-- The problem --
Will you output all of the data below exactly, omitting the images?

*** Available data ***

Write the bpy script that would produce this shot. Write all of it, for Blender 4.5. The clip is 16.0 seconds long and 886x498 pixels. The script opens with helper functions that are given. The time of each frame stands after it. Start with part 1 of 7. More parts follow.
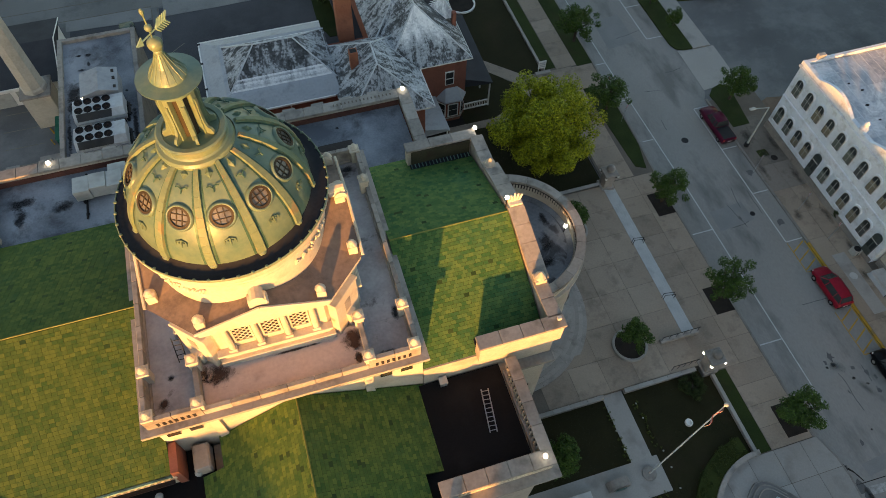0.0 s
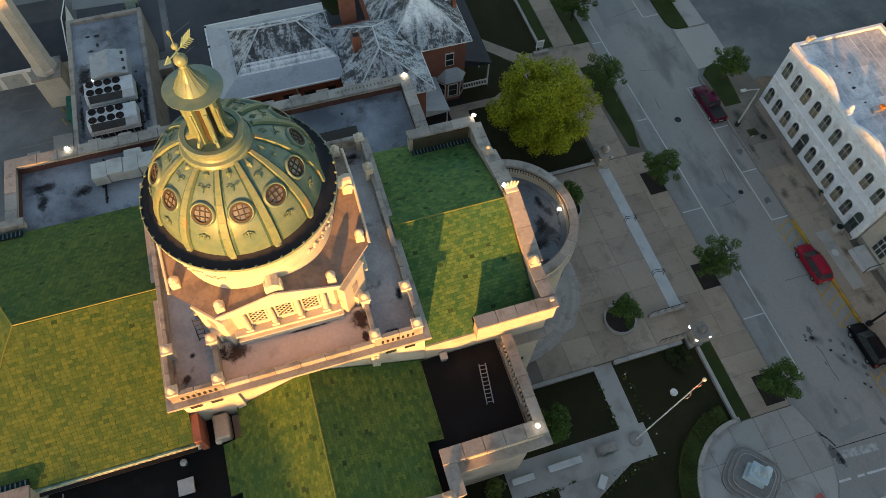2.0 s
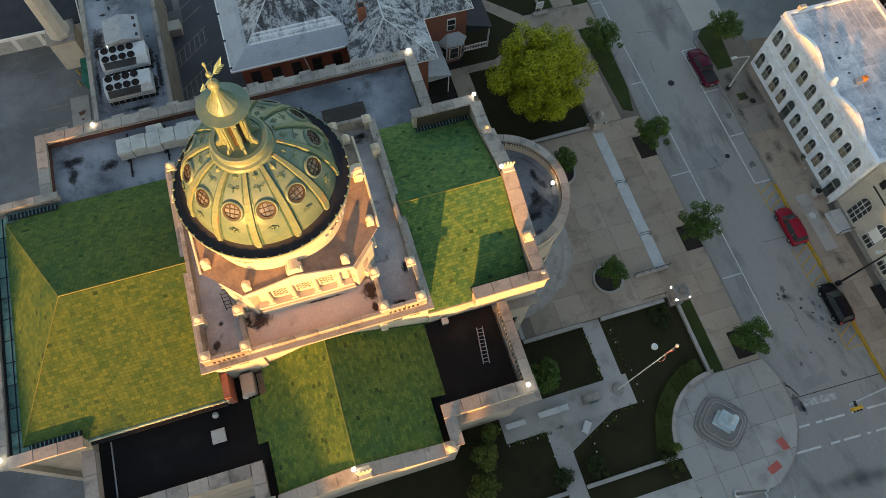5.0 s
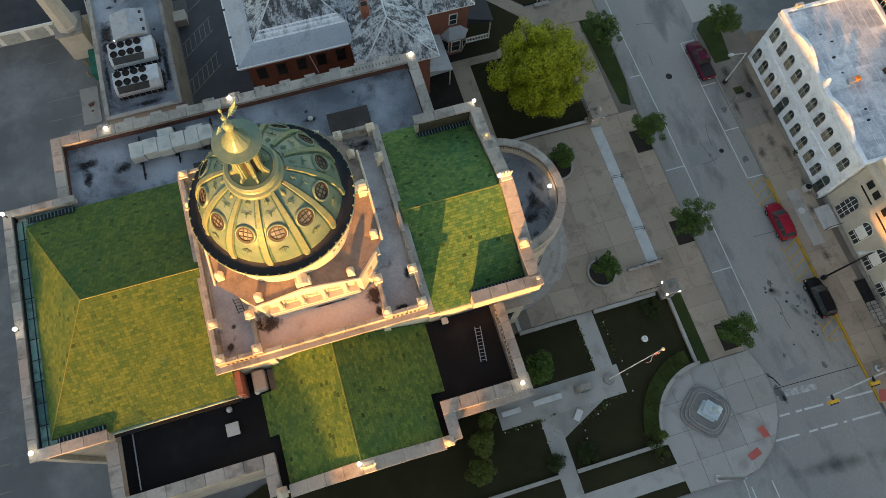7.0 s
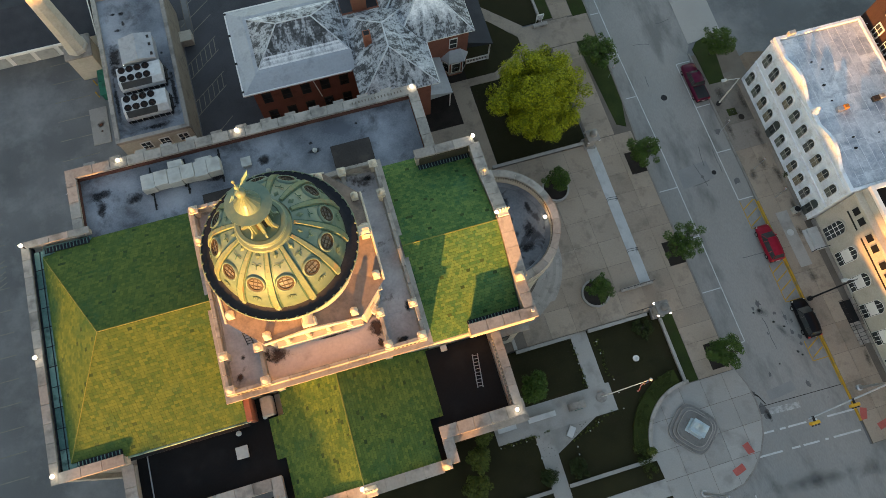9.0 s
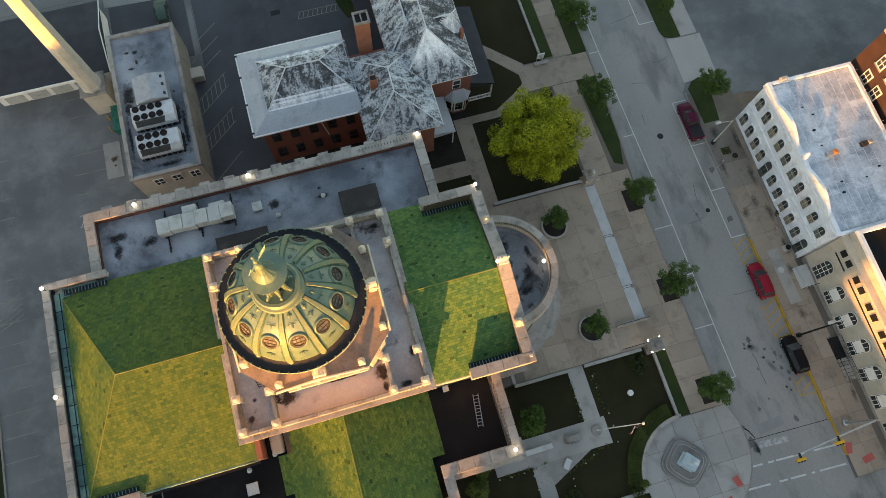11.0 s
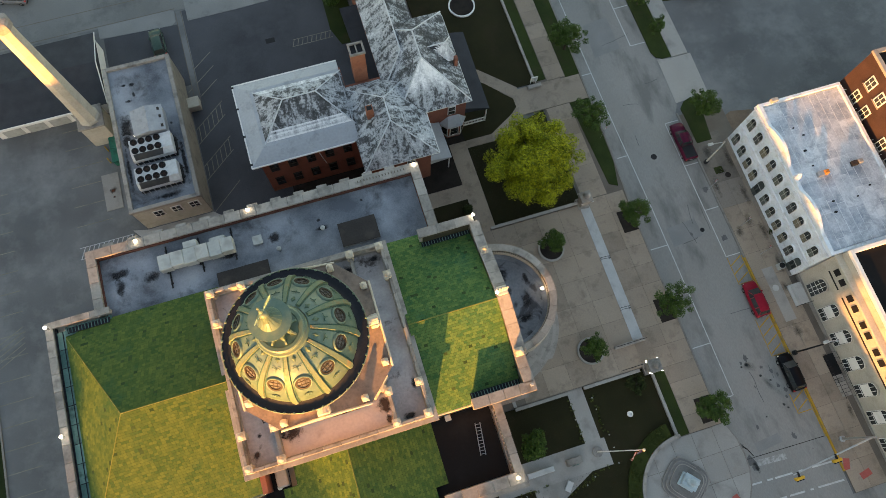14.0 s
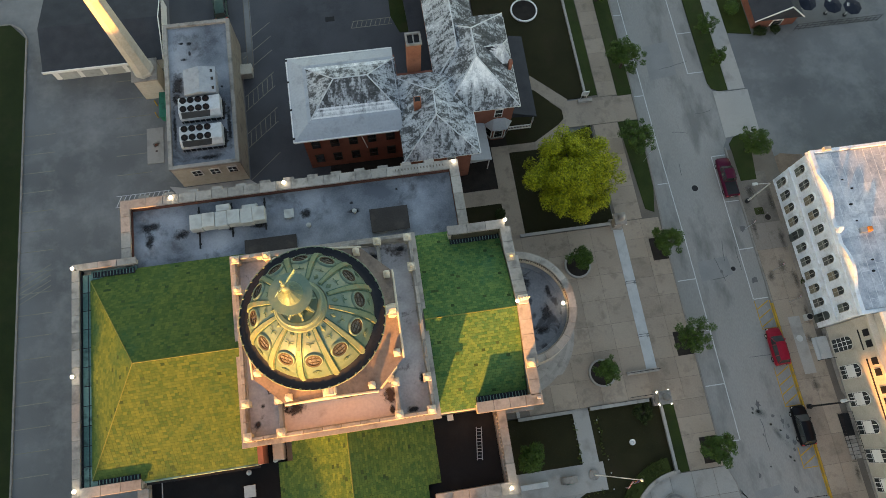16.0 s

***

-- Full solution --
Write the bpy script that would produce this shot. Write all of it, for Blender 4.5. The clip is 16.0 seconds long and 886x498 pixels. The script opens with helper functions that are given. The time of each frame stands after it. Start with part 1 of 7. More parts follow.
0.0 s
2.0 s
5.0 s
7.0 s
9.0 s
11.0 s
14.0 s
16.0 s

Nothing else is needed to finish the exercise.